Second-generation hybrid deployments also hedge against network instability in emerging markets, where consistent and reliable internet connectivity remains a challenge. These deployments use local caching to ensure mission-critical transactions continue uninterrupted during network outages. Once connectivity is restored, the system reconciles the locally cached data with cloud-based ledgers, ensuring data integrity and operational continuity. This level of resilience is enabling the SMBs cloud enterprise resource planning market to expand into regions previously constrained by unreliable broadband infrastructure.
The SMBs Cloud Enterprise Resource Planning Market Report is Segmented by Deployment Model (Public Cloud, Private Cloud, and Hybrid Cloud), Module (Financial Management, Inventory and Order Management, Human Capital Management, Customer Relationship Management, and More), Industry Vertical (Manufacturing, Retail and E-Commerce, and More), and Geography. The Market Forecasts are Provided in Terms of Value (USD).

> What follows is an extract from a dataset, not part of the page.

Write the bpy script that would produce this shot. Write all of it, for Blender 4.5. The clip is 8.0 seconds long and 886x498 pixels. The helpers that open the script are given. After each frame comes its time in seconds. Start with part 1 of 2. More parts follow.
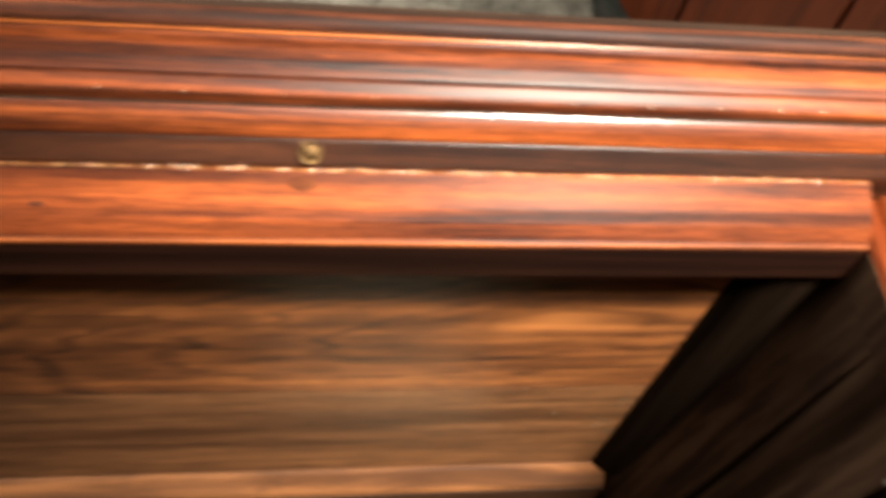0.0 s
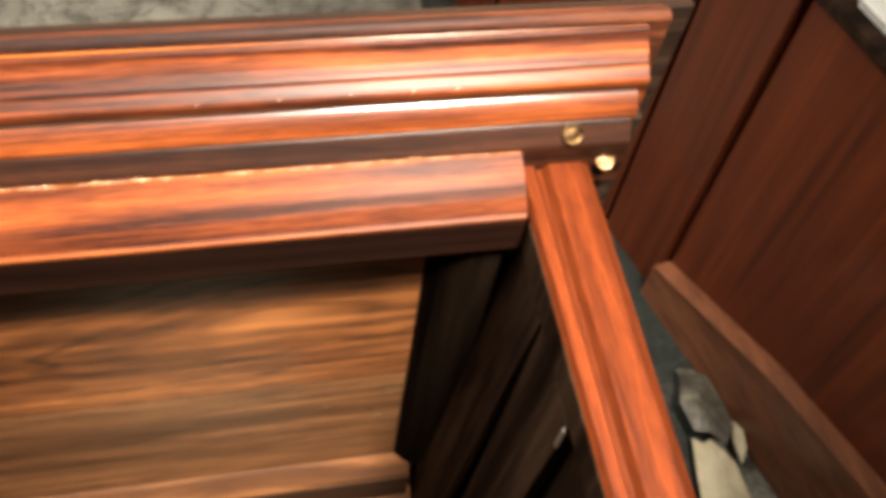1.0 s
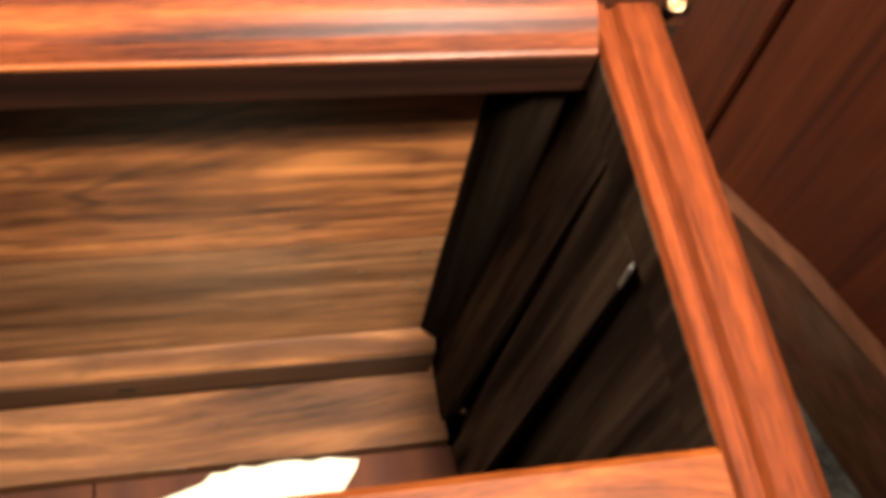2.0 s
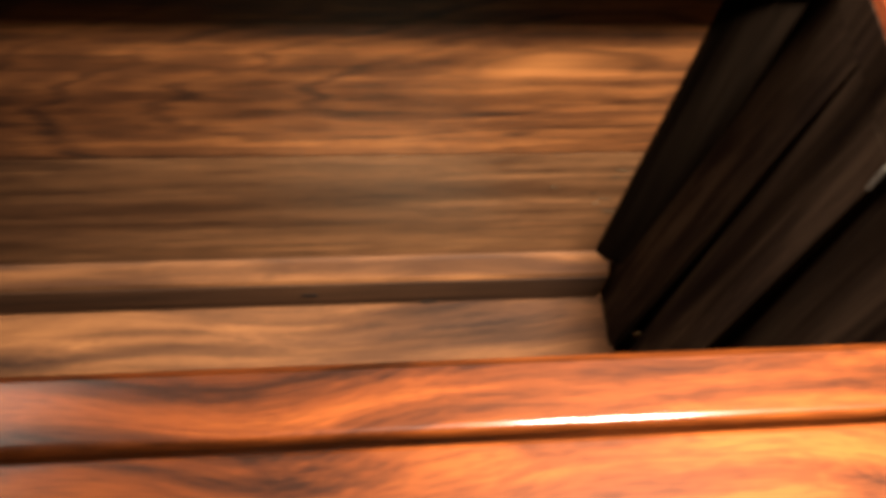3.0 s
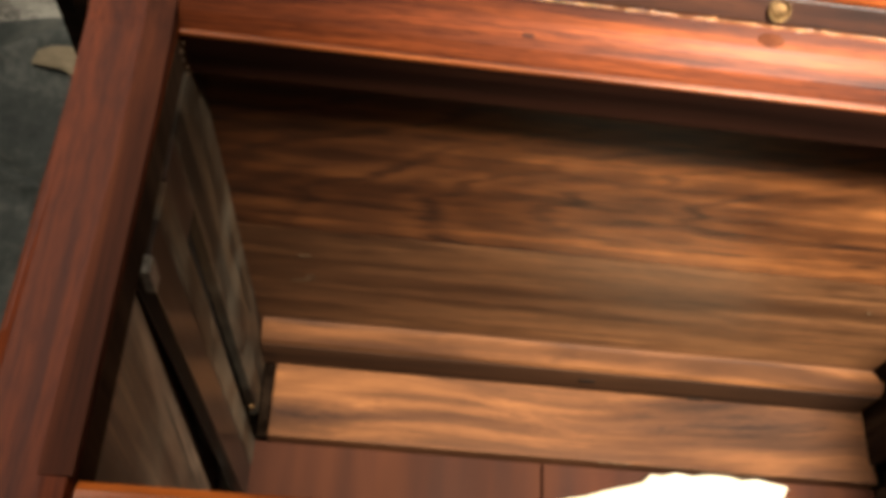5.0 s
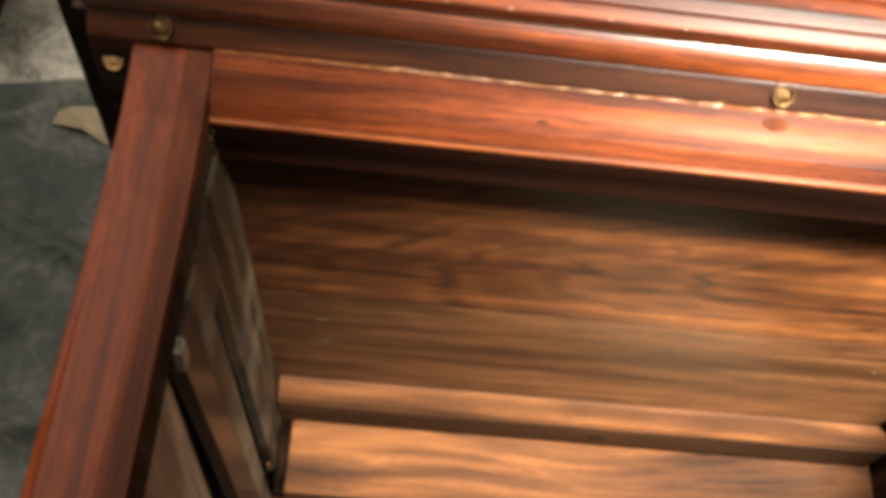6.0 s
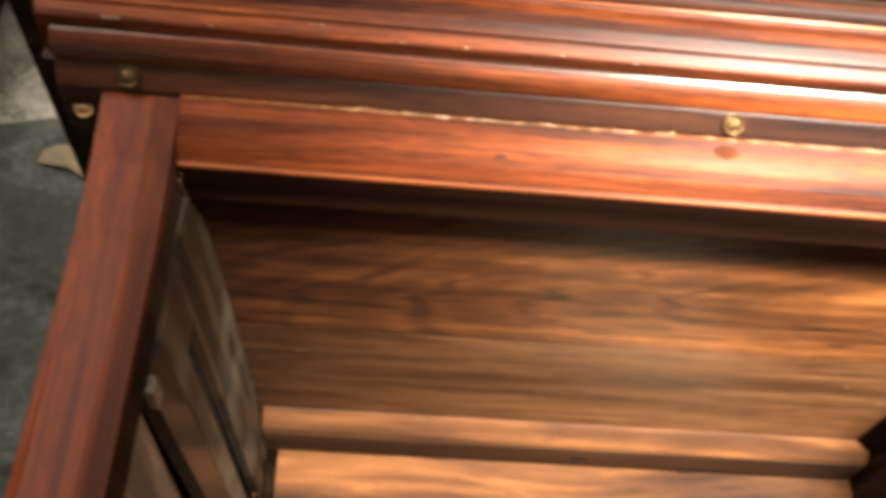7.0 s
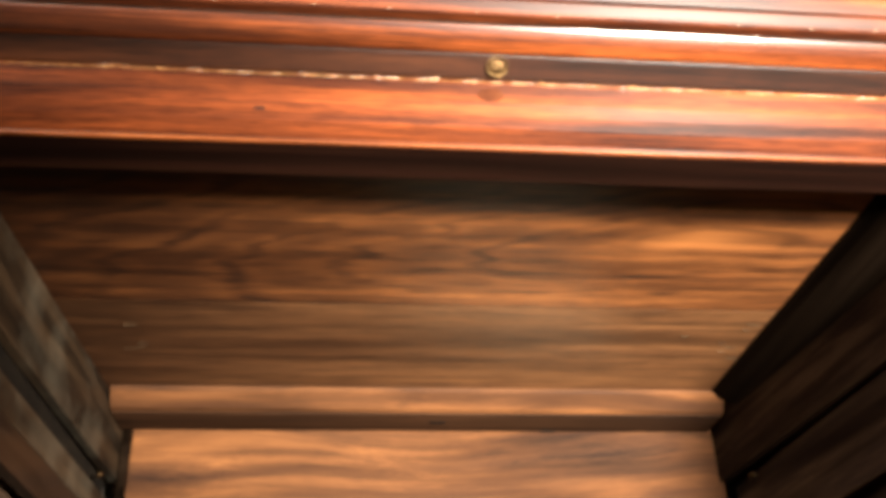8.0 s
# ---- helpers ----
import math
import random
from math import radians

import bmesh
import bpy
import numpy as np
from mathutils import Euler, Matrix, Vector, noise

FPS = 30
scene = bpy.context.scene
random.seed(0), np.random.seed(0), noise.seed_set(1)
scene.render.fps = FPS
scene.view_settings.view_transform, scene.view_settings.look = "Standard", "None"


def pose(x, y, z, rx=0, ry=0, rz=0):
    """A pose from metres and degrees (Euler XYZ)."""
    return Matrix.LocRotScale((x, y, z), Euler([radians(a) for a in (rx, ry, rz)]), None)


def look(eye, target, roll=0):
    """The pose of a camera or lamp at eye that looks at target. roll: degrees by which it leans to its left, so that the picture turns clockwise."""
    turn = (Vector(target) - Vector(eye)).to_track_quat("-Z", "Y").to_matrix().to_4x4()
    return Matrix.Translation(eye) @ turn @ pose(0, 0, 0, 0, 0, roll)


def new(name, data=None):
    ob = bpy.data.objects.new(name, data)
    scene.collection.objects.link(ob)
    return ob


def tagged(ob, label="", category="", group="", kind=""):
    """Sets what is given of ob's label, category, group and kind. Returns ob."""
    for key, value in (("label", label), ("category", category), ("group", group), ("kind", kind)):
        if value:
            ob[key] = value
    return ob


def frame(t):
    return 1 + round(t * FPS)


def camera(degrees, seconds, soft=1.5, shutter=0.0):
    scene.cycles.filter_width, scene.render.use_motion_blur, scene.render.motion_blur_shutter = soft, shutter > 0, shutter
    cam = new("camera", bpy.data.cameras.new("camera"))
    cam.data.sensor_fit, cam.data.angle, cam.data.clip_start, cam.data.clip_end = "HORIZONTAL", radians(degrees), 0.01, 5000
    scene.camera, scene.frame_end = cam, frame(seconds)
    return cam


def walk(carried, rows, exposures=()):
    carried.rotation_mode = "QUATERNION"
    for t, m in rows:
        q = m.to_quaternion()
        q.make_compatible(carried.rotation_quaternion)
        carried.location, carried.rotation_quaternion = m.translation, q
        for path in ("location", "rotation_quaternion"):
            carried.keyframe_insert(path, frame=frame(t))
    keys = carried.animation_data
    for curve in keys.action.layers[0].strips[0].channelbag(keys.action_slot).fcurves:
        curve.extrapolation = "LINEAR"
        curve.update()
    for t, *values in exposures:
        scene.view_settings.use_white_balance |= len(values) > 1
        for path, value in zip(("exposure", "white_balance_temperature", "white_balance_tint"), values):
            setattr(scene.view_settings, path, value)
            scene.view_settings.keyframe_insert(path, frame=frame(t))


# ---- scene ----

North America retained 36.12% revenue share in 2025, buoyed by mature SaaS mindsets, dense partner ecosystems, and large public-sector projects. Continued investments, such as Workday's CAD 1 billion (USD 0.71 billion approximately) expansion, will deepen payroll and security localization, but overall growth is moderating as penetration approaches saturation. Upsell opportunities around AI-agent modules and industry add-ons now outpace net-new logos in driving North American revenue for the SMBs cloud ERP market.
Asia-Pacific is projected to be the fastest-growing region, with a 15.19% CAGR. National digitization targets, such as Digital India and Saudi Arabia's Vision 2030, are driving growth by combining tax incentives with e-invoicing mandates that effectively require businesses to adopt cloud-ready finance systems. Hyperscalers, including major cloud service providers, are continuing to localize compute regions, which helps reduce latency and ensures compliance with data-sovereignty statutes that previously hindered adoption. Domestic vendors, such as Zoho, as well as global incumbents, are establishing R&D hubs and introducing local-language packs. These efforts are significantly compressing deployment timelines for regional SMBs, thereby fueling market expansion and adoption of cloud ERP solutions.
Europe is experiencing steady growth, supported by GDPR-compliant architectures and EU funding programs designed to offset the adoption costs for smaller firms. Initiatives such as Slovenia's digitization fund and the UK's SME Digital Adoption Taskforce exemplify a coordinated policy push to encourage digital transformation among SMBs. Meanwhile, the Middle East and Africa are benefiting from regulatory advancements, such as ZATCA Phase 2 real-time invoicing in Saudi Arabia, along with similar rules emerging across the Gulf region. These developments are prompting accelerated migrations to cloud ERP systems. South America, while trailing in total market value, is gaining momentum as countries like Brazil and Argentina implement overhauls to their VAT frameworks. These changes favor automated tax-filing processes enabled by cloud platforms, further driving adoption in the region.